RIVERTON, Wyo. (AP) – Representatives of Wyoming tribes and a national group dedicated to ending tribal sovereignty held a lively but civil debate over a boundary dispute involving the state, a federal agency and the tribes.

The Citizens Equal Rights Alliance was holding a conference in Riverton this weekend despite objections from some tribal members who question the group’s intentions.

The group came to Riverton because of a dispute over a U.S. Environmental Protection Agency decision saying that lands around Riverton are legally Indian country. Wyoming is challenging the EPA’s decision, which granted a request from the Northern Arapaho and Eastern Shoshone tribes to treat their joint Wind River Indian Reservation as a separate state under the federal Clean Air Act.

During a meeting Friday with government officials and the media, members of the alliance encouraged local leaders to stand up to the EPA and urged them to fight for the state’s constitutional rights, the Casper Star-Tribune reported.

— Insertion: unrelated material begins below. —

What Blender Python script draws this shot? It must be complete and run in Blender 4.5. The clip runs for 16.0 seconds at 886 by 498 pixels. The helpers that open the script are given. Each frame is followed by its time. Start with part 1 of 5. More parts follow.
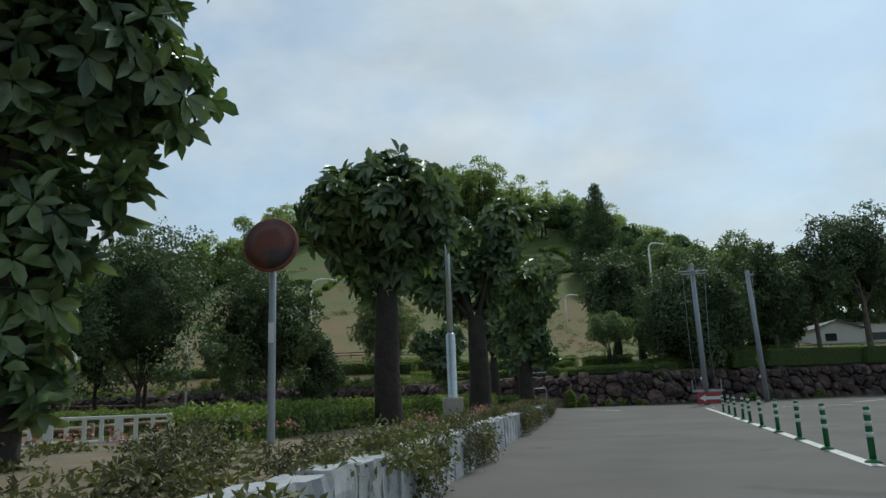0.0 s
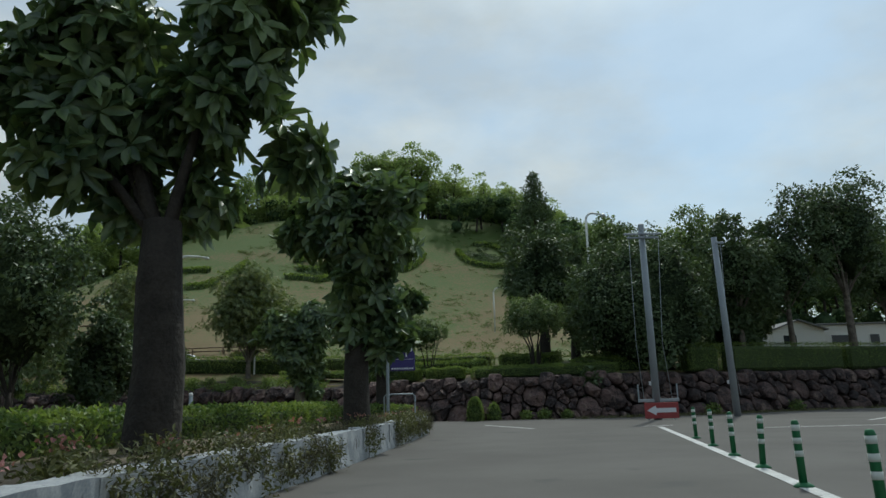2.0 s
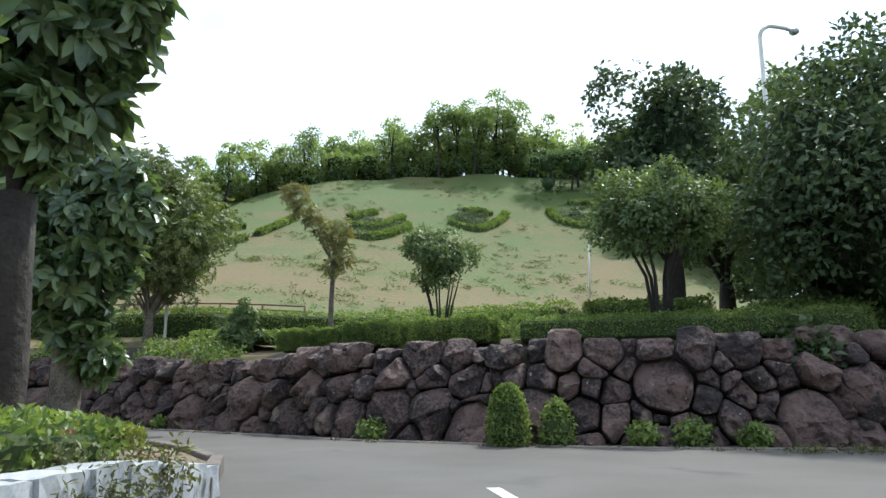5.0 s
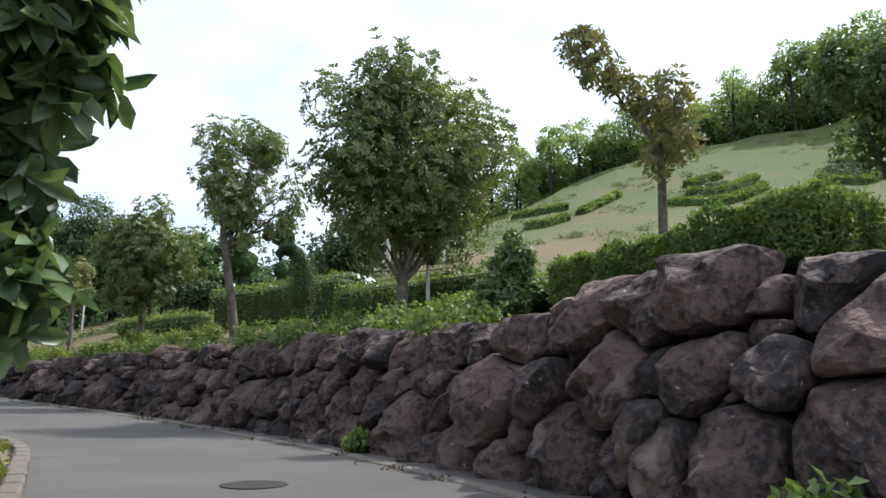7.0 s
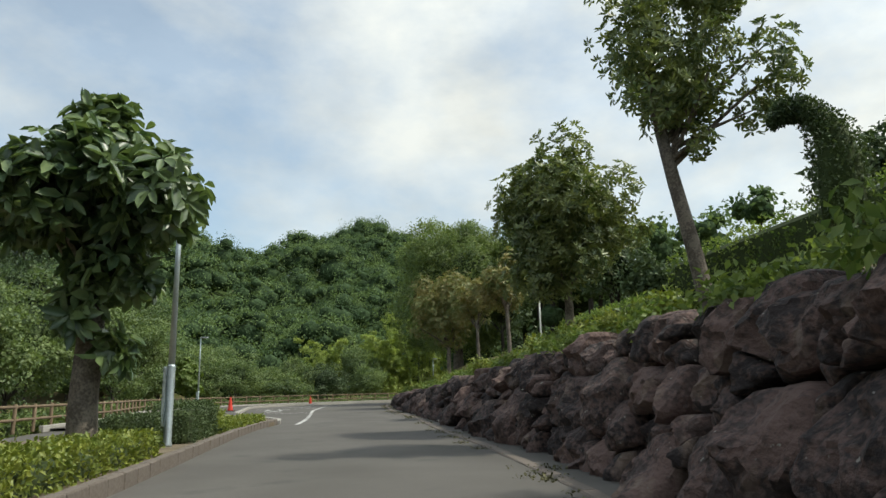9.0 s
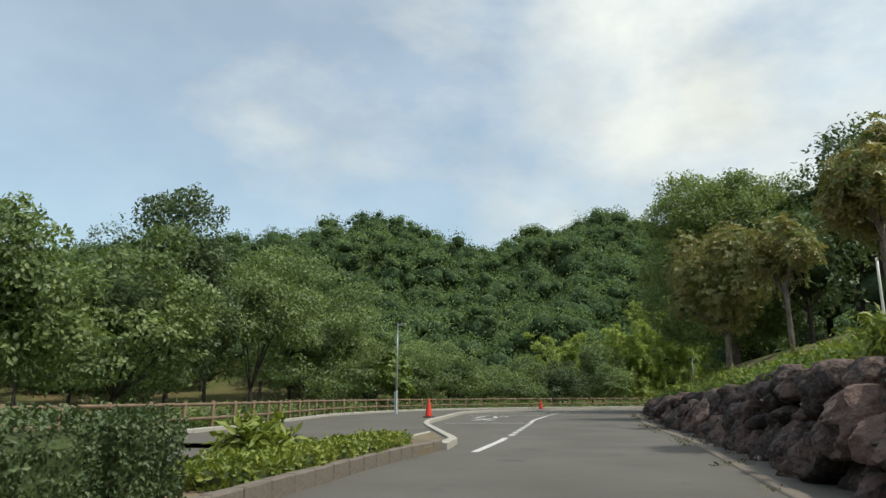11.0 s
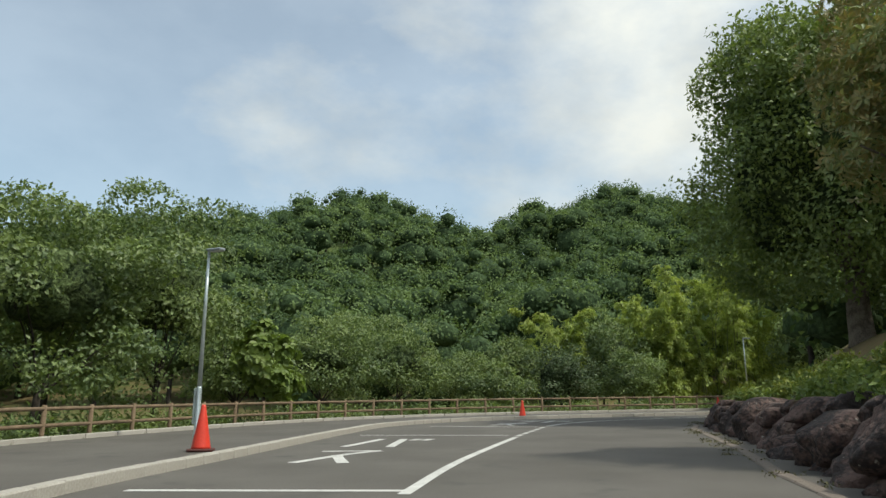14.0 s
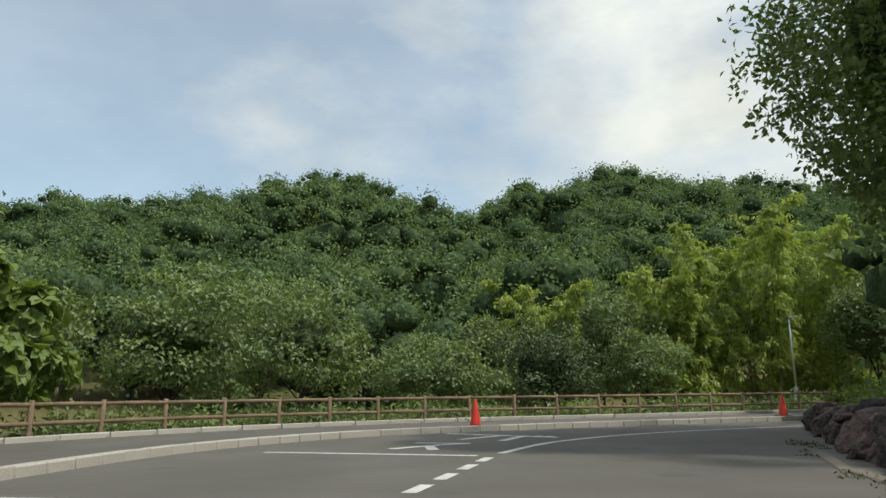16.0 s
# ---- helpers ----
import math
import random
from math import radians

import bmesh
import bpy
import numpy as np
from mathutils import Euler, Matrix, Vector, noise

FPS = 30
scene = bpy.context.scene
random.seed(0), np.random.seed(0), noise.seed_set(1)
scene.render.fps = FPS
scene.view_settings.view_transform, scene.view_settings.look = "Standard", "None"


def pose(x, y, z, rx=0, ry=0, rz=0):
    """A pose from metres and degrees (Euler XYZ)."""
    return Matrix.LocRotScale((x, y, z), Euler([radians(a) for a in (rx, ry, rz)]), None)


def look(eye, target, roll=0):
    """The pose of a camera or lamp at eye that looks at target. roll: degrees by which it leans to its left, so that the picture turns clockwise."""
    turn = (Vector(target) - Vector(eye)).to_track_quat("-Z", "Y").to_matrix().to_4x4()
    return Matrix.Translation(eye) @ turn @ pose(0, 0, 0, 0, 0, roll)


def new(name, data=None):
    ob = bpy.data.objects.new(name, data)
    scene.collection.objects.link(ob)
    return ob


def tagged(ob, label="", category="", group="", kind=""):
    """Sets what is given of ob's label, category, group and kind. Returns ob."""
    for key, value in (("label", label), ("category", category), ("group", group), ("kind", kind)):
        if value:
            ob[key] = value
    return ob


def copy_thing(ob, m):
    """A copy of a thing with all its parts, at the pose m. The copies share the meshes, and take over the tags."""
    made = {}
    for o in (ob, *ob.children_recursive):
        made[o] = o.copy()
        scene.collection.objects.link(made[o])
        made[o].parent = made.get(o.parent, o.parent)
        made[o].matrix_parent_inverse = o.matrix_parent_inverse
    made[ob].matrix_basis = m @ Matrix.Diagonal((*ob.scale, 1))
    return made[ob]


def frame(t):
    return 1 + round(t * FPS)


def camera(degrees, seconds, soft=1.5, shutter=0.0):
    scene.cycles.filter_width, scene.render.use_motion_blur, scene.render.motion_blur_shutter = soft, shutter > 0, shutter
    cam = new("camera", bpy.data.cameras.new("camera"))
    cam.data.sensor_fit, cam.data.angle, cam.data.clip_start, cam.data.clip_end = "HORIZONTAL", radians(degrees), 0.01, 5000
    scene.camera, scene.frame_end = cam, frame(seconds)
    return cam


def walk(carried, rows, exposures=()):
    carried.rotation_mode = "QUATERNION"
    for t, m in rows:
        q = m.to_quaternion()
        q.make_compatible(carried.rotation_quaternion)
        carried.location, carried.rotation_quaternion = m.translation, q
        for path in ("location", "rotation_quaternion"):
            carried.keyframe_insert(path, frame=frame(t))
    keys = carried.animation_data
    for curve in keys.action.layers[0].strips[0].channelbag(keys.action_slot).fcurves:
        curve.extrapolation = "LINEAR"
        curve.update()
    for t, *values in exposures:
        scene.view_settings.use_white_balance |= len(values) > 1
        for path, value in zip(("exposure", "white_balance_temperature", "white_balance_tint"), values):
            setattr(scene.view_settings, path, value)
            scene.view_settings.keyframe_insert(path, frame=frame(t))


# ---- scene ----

“Our enemy is the federal government, in terms of being able to overreach like this,” said Lana Marcussen, the group’s legal adviser.

Officials from the Eastern Shoshone and Northern Arapaho tribes voiced their side at the meeting.

Shoshone Business Council Chairman Darwin St. Clair Jr. said expressing different opinions is essential to moving forward in solving the boundary dispute.

“I know not everyone has read up on Indian law,” he said. “I hope that people who are presenting this information are presenting it in the right context. A lot of times, especially with legal opinions, you can read it however you would like in your interpretation. As humans, we may have different interpretations, and that’s OK, too, but that’s where the question lies.”

Citizens Equal Rights Alliance board members and city managers from across the country also decried what they consider federal overreach in Indian policy in general.

Treating Indian reservations as sovereign states is unconstitutional, board member Elaine Willman said.

“It is a de facto creation of a state within a state,” Willman said. “If I were going to be treated equally with someone here, we would be treated similarly without intruding on each other’s lives. Treatment as states replaces state authority, and that’s the conflict.”